David writes that God never designed Christianity to build civilizations, but he hasn’t offered a persuasive Biblical case for this view, and he has implicitly verified that he is breaking with significant elements of his own tradition in assaulting Christian civilization.
If Christians are charged with stewarding the world for God’s glory; if we are commissioned to disciple all nations; if Jesus is Lord of all things, not just the family and church — then rebuilding Christendom must be an objective of Christianity. I said “rebuilding Christendom,” not resurrecting Christendom. Constantinian and medieval and Reformation Christendom had their day and made their contribution. What we must be after today is a new Christendom built on the best aspects of the past but open to new ideas and practices in line with the Bible.

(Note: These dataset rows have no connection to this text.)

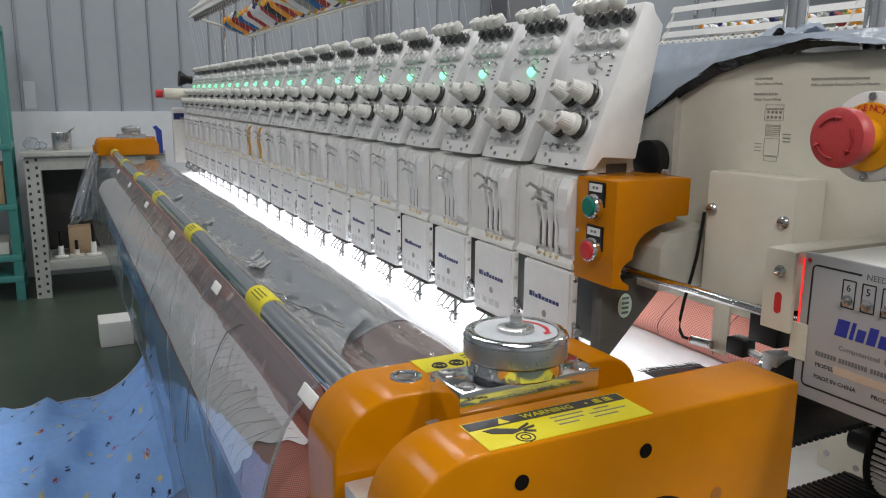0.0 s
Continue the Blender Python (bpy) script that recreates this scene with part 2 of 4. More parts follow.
def tube(bm, pts, r, n=8):
    """A bent wire or hose through the points."""
    pts = [Vector(p) for p in pts]
    rings = []
    for i, p in enumerate(pts):
        d = (pts[min(i + 1, len(pts) - 1)] - pts[max(i - 1, 0)]).normalized()
        q = d.to_track_quat("Z", "Y").to_matrix()
        rings.append([bm.verts.new(p + q @ Vector((r * math.cos(2 * math.pi * k / n), r * math.sin(2 * math.pi * k / n), 0))) for k in range(n)])
    for p, s in zip(rings, rings[1:]):
        for k in range(n):
            bm.faces.new((p[k], p[(k + 1) % n], s[(k + 1) % n], s[k]))
    bm.faces.new(rings[0][::-1])
    bm.faces.new(rings[-1])
    return bm


def sheet(bm, nu, nv, f, thick=0.0):
    """A bent sheet: f(u, v) with u, v from 0 to 1."""
    g = [[bm.verts.new(f(i / nu, j / nv)) for j in range(nv + 1)] for i in range(nu + 1)]
    for i in range(nu):
        for j in range(nv):
            bm.faces.new((g[i][j], g[i + 1][j], g[i + 1][j + 1], g[i][j + 1]))
    if thick:
        bmesh.ops.recalc_face_normals(bm, faces=bm.faces)
        bmesh.ops.solidify(bm, geom=list(bm.faces), thickness=thick)
    return bm


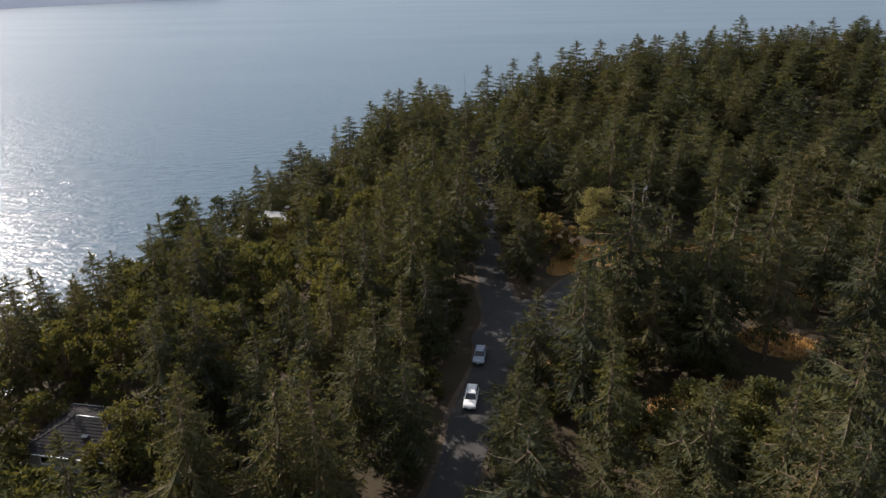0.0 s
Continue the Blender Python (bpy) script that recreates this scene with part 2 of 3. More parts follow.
def strip(name, line, half, lift, mat, label, category, steps=120, wobble=0.25):
    """A road laid on the ground along a line, with a worn edge."""
    d = np.concatenate([[0], np.cumsum(np.hypot(*np.diff(line, axis=0).T))])
    t = np.linspace(0, d[-1], steps)
    px, py = np.interp(t, d, line[:, 0]), np.interp(t, d, line[:, 1])
    for _ in range(6):
        px[1:-1], py[1:-1] = (px[:-2] + 2 * px[1:-1] + px[2:]) / 4, (py[:-2] + 2 * py[1:-1] + py[2:]) / 4
    tx, ty = np.gradient(px), np.gradient(py)
    n = np.hypot(tx, ty)
    tx, ty = tx / n, ty / n
    rows = []
    for k in np.linspace(-1, 1, 7):
        w = half(t) if callable(half) else half
        w = w * k + (wobble * np.sin(t * 0.33 + 2 * k) * abs(k) if abs(k) == 1 else 0)
        x, y = px + ty * w, py - tx * w
        rows.append(np.column_stack([x, y, ground(x, y) + lift - (0.06 if abs(k) == 1 else 0)]))
    v = np.stack(rows, 1).reshape(-1, 3)
    i = (np.arange(steps - 1)[:, None] * 7 + np.arange(6)[None, :]).ravel()
    me = mesh_from(name, v, np.column_stack([i, i + 1, i + 8, i + 7]), mat, True)
    return tagged(new(name, me), label, category, "", "structure")


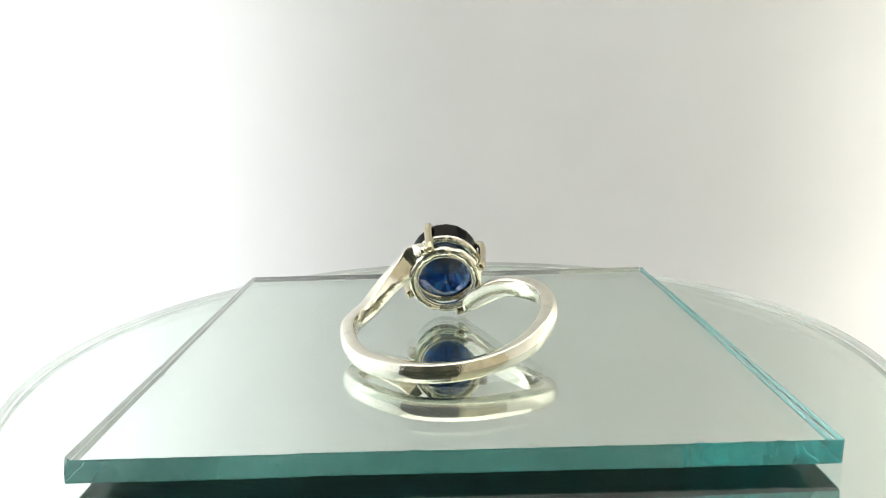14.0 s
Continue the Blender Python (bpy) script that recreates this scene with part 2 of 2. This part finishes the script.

But it’s premature to start rebuilding Christendom full-tilt as long as the vast majority of Christians are assaulting or oblivious to it. As badly as we need a revival of fervent prayer and holiness, godly parenting in the family, a church drenched in devotion to Jesus Christ and powerful preaching and communion, and the Christianization of art, education, politics, science, law and so on — we need as much for Christians to radically reorient themselves to the Lordship of Jesus Christ and his comprehensive claims on us that require Christendom.
When Christians return to the idea of Christendom as an operating assumption and not merely a pleasant historic artifact or even an objective, we’ll be on our way to a restored godly world.